B.  Although the New Testament mentions the Father, the Son, and the Holy Spirit together, does that mean that it always assumes a Nicene view of the Trinity in those cases—-a Christology in which Jesus was God before he came to earth, or a conceptualization of the Holy Spirit as a person?  A New Testament reference may mention the Son with the Father and the Holy Spirit, but that does not necessarily mean that it believes that the Son pre-existed; it could think that Jesus became the Son at his birth, his baptism, or his resurrection.

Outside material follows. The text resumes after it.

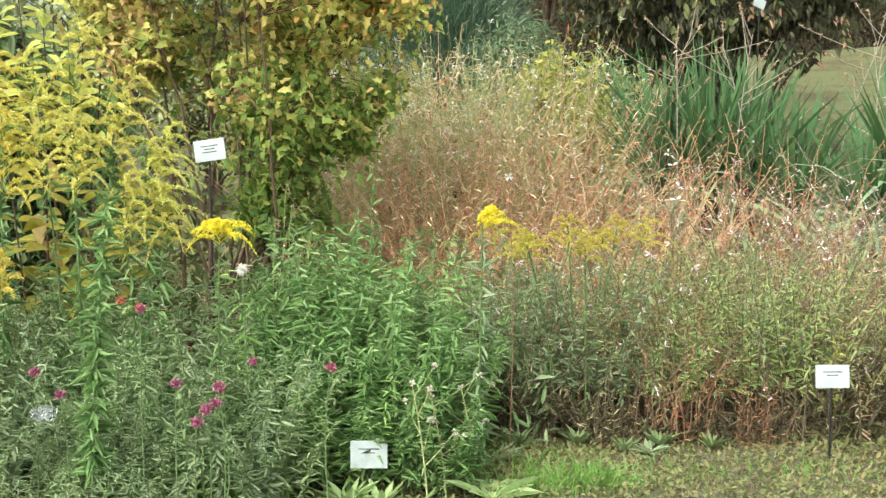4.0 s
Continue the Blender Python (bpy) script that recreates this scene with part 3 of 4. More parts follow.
def yellow_shrub(at, rng):
    """Vase-shaped: thin dark stems that fan out from the ground, open low on the left, leafy down the right side."""
    ob = thing("yellowing_shrub", "many-stemmed shrub with lobed leaves turning yellow and brown", "shrub", at=at)
    n = 2600
    z = 0.7 + 1.36 * rng.uniform(0, 1, n) ** 0.88
    hs = [0.7, 1.0, 1.2, 1.35, 1.57, 1.71, 1.91, 2.06]
    left = np.interp(z, hs, [-0.05, -0.2, -0.33, -0.42, -0.57, -0.64, -0.46, -0.12])
    right = np.interp(z, hs, [0.44, 0.58, 0.64, 0.68, 0.76, 0.82, 0.42, 0.12])
    u = rng.uniform(-1, 1, n)
    x = (left + right) / 2 + u * (right - left) / 2 * (1 + 0.16 * np.sin(z * 19) * np.sin(u * 4 + 1))
    y = rng.uniform(-1, 1, n) * np.sqrt(1 - u * u) * (right - left) * 0.42
    x, z = x + rng.normal(0, 0.05, n), z + rng.normal(0, 0.05, n)
    t = np.stack([x, y, z], -1)
    gap = np.sin(x * 9.5 + 1.7 * np.sin(z * 7)) + np.sin(y * 8.3 + z * 5) + np.sin(z * 11 + x * 4)
    keep = (gap + rng.normal(0, 0.5, n) > 0.1) & ~((x < 0.08) & (z < 1.32) & (rng.uniform(0, 1, n) < 0.86))
    a = rng.uniform(0, 6.28, 26)
    root = np.stack([-0.05 + 0.42 * np.cos(a), 0.35 * np.sin(a), rng.uniform(1.7, 1.9, 26)], -1)
    rise_up = root + np.stack([0.16 * np.cos(a) + rng.normal(0, 0.06, 26), 0.1 * np.sin(a), rng.uniform(0.12, 0.34, 26) - 0.1 * np.abs(np.cos(a))], -1)
    sprig = (root[:, None] + (rise_up - root)[:, None] * np.linspace(0.2, 1, 5)[None, :, None]).reshape(-1, 3) + rng.normal(0, 0.015, (130, 3))
    skirt = lumps(110, (0.36, -0.02, 1.15), (0.3, 0.3, 0.5), rng, 30, 0.3, 0.4)
    t = np.concatenate([t[keep], sprig, skirt])
    tw = woody(ob, (0, 0, -0.03), t, rng, 20, 0.0105, 0.32, 0.0034, M["bark"], 0.08)

    def grow(mat, m, size, chance, label=""):
        b = on_twigs(Bag(), tw, m, size, LOBED, rng, u0=0.45, hang=0.35, scatter=0.04, droop=0.6, pick=lambda p, r2: r2.uniform(0, 1, len(p)) < chance(p))
        part("foliage", b, M[mat], ob, label, kind="stuff")

    def side(v, a, b):
        return np.clip((v - a) / (b - a), 0, 1)

    grow("maple", 12, 0.036, lambda p: 0.1 + 0.9 * side(p[:, 2], 0.95, 1.6))
    grow("maplelow", 12, 0.037, lambda p: side(p[:, 2], 1.75, 1.0) * (0.25 + 0.75 * side(p[:, 0], -0.4, 0.1)))
    grow("shrubbrown", 11, 0.03, lambda p: side(p[:, 2], 1.1, 1.5) * (0.25 + 0.75 * side(p[:, 0], 0.4, -0.2)) * side(np.sin(p[:, 0] * 13) + np.sin(p[:, 2] * 17 + p[:, 0] * 5), -0.6, 0.8))
    grow("amber", 5, 0.036, lambda p: (0.06 + 0.94 * side(p[:, 0], 0.25, 0.6)) * side(p[:, 2], 1.3, 1.6), "amber leaves on the sunny shoulder")
    b = Bag()
    heads = t[(t[:, 2] > 1.25) & (t[:, 0] < 0.35) & (rng.uniform(0, 1, len(t)) < 0.3)]
    for _ in range(14):
        qd = unit(rng.normal(size=heads.shape))
        leaves(b, heads + qd * 0.012, qd, rng.uniform(0.014, 0.028, len(heads)), DIAMOND, rng)
    part("seed_cluster", b, M["brown"], ob, "curled brown seed clusters", kind="stuff")
    shoot = bow(np.array([[0.36, -0.08, 1.4]]), np.array([[0.5, -0.1, 2.0]]), np.array([[0.47, -0.1, 1.7]]), 8)
    part("shoot", tubes(Bag(), shoot, np.linspace(0.005, 0.002, 8), 4), M["bark"], ob)
    part("foliage", leafy(Bag(), shoot, 46, 0.45, 1.0, 0.062, LOBED, rng, 0.2, 0.6, 0.25), M["orange"], ob, "orange leaves on a tall shoot", kind="stuff")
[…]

C.  Durst’s argument that the Hebrew Bible is consistent with the Trinity is thoughtful and rigorous, but not entirely convincing.  Durst makes a big deal about the Hebrew Bible using a plural word, Elohim, for God, but Judges 16:23-24 uses elohim for the pagan god Dagon, while using a singular verb to describe what Dagon was allegedly doing.  Were the Philistines seeing Dagon as a plural deity?  I have my doubts: perhaps the plural is used to highlight the majesty of the deity.  Moreover, Durst says some things that, in my opinion, can account for elements of the Hebrew Bible better than the Trinity can.  A number of Christians say that the angel of the LORD in the Hebrew Bible was Jesus, one reason being that the angel speaks for God and interacts with people as God.  Durst states, however, that there was an ancient belief that messengers represented the person sending them, and that the messengers speaking was the same as their senders speaking.  If that is the case, does one have to resort to the Trinity to explain the angel of the LORD’s activity in the Hebrew Bible?  Finally, Durst should have explored more deeply whether Second Temple Judaism conceived of God in a plural manner, since that helped form the historical context of the historical Jesus, and Durst seems to want to argue that Jesus teaching the Trinity was consistent with his Jewish heritage.

I received a complimentary review copy of this book from Kregel Academic, in exchange for an honest review.